• _Data segment_

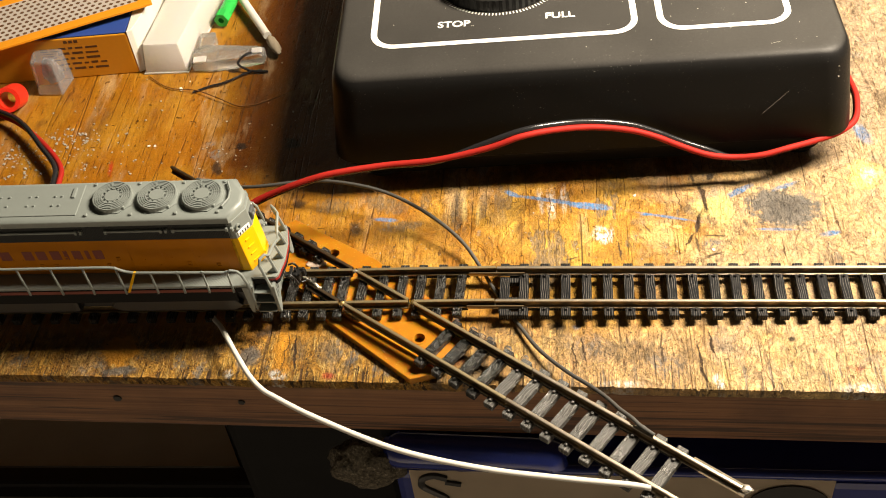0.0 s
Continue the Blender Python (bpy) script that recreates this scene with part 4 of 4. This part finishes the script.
    box(bm, -14.4, -13.4, -7.6, 7.6, 3.6, 11.8, 0.2)
    part("pilot", bm, GREY, lo, "grey pilot plate")
    flip = Matrix(((1, 0, 0, 0), (0, 0, 1, 0), (0, 1, 0, 0), (0, 0, 0, 1)))
    for s in (-1, 1):
        steps = bmesh.new()
        prism(steps, [(-19.0, 4.0), (-18.2, 3.4), (-17.0, 11.9), (-19.4, 11.9)], s * 9.2 - 0.3, s * 9.2 + 0.3, 0.08, flip)
        box(steps, -17.9, -17.4, s * 7.8 - 1.4, s * 7.8 + 1.4, 4.0, 11.9, 0.08, 1)
        steps = part("corner_steps", steps, GREY, lo, "grey corner steps")
        for z, out in ((3.4, 0.5), (6.2, 0.2), (9.0, 0.0)):
            bm = bmesh.new()
            box(bm, -17.4, -13.4, s * (7.6 + out) - 1.3, s * (7.6 + out) + 1.3, z, z + 0.4, 0.08, 1)
            part("tread", bm, GREY, steps)
        # the outer foot of the pilot, narrowing downwards, with its slots
        bm = bmesh.new()
        turn = Matrix.Translation((-12.9, 0, 0)) @ Matrix(((0, 0, 1, 0), (s, 0, 0, 0), (0, 1, 0, 0), (0, 0, 0, 1)))
        prism(bm, [(4.4, 11.4), (8.9, 11.4), (9.1, 8.6), (9.0, 3.0), (8.4, 2.5), (7.4, 3.4), (5.6, 7.4)], -0.35, 0.35, 0.08, turn)
        foot = part("pilot_foot", bm, GREY, lo, "grey slotted pilot foot")
        bm = bmesh.new()
        for k in range(3):
            box(bm, 6.3 + 0.75 * k, 6.55 + 0.75 * k, 8.0 - 0.5 * k, 10.2 - 0.3 * k, 0.34, 0.40, 0, 1, turn)
        part("slot", bm, GREY_DARK, foot)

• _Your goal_
Output an exact copy of the material, with the pictures removed.

• _Written reply_
0.0 s
Continue the Blender Python (bpy) script that recreates this scene with part 4 of 4. This part finishes the script.
    box(bm, -14.4, -13.4, -7.6, 7.6, 3.6, 11.8, 0.2)
    part("pilot", bm, GREY, lo, "grey pilot plate")
    flip = Matrix(((1, 0, 0, 0), (0, 0, 1, 0), (0, 1, 0, 0), (0, 0, 0, 1)))
    for s in (-1, 1):
        steps = bmesh.new()
        prism(steps, [(-19.0, 4.0), (-18.2, 3.4), (-17.0, 11.9), (-19.4, 11.9)], s * 9.2 - 0.3, s * 9.2 + 0.3, 0.08, flip)
        box(steps, -17.9, -17.4, s * 7.8 - 1.4, s * 7.8 + 1.4, 4.0, 11.9, 0.08, 1)
        steps = part("corner_steps", steps, GREY, lo, "grey corner steps")
        for z, out in ((3.4, 0.5), (6.2, 0.2), (9.0, 0.0)):
            bm = bmesh.new()
            box(bm, -17.4, -13.4, s * (7.6 + out) - 1.3, s * (7.6 + out) + 1.3, z, z + 0.4, 0.08, 1)
            part("tread", bm, GREY, steps)
        # the outer foot of the pilot, narrowing downwards, with its slots
        bm = bmesh.new()
        turn = Matrix.Translation((-12.9, 0, 0)) @ Matrix(((0, 0, 1, 0), (s, 0, 0, 0), (0, 1, 0, 0), (0, 0, 0, 1)))
        prism(bm, [(4.4, 11.4), (8.9, 11.4), (9.1, 8.6), (9.0, 3.0), (8.4, 2.5), (7.4, 3.4), (5.6, 7.4)], -0.35, 0.35, 0.08, turn)
        foot = part("pilot_foot", bm, GREY, lo, "grey slotted pilot foot")
        bm = bmesh.new()
        for k in range(3):
            box(bm, 6.3 + 0.75 * k, 6.55 + 0.75 * k, 8.0 - 0.5 * k, 10.2 - 0.3 * k, 0.34, 0.40, 0, 1, turn)
        part("slot", bm, GREY_DARK, foot)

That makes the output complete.